The Maoris, though victorious, had suffered severely. My parent, Rawiri, fell with seven gunshots wounds. The troops suffered most from getting into a cross fire between the two pas, but particularly from the smaller one. The soldiers and sailors were all mixed up together and were equally brave.

We adhered strictly to the terms of the battle-covenant, and harmed not the wounded nor intefered with the bodies of the dead. The British Colonel (Booth) fell mortally wounded, just inside the gateway, and there he lay all night. In the hours of darkness his voice could be heard calling for water. One of our people went and got some and ministered to his wants. It has been said that Te Ipu gave the dying soldiers water, but he was badly wounded (foot smashed) and quite incapacitated. One of the Maoris took Colonel Booth's sword. Another wounded officer left behind after his men had retreated dropped his sword a little distance away. A maori picked it up and went to restore it to the officer. The pakeha squared himself up as well as he could to meet his death blow, but to his surprise the Maori turned the hilt toward him (the officer) and returned his weapon.

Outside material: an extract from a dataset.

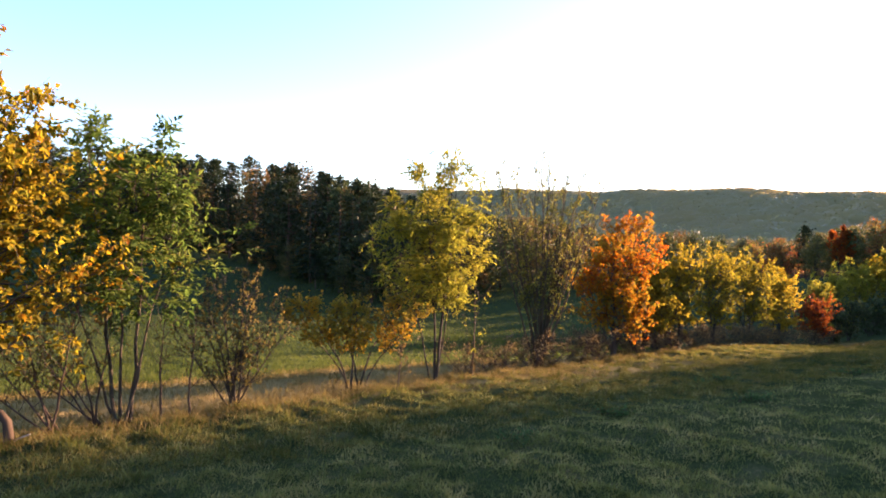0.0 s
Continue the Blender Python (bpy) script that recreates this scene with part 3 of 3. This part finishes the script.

In the night we collected arms, accoutrements, and ammunition from the British dead. Then recognising that our defences no longer existed we abandoned the ruined pa under cover of darkness, retiring in good order and spirits. we crept quietly through the lines of the 68th at the rear. The soldiers kept firing on us but none of us were killed, and only a few wounded. I believe that some of the soldiers were accidentally killed by their own comrades. We retired to the Waoku pa and then dispersed to our various stations along the edge of the forest."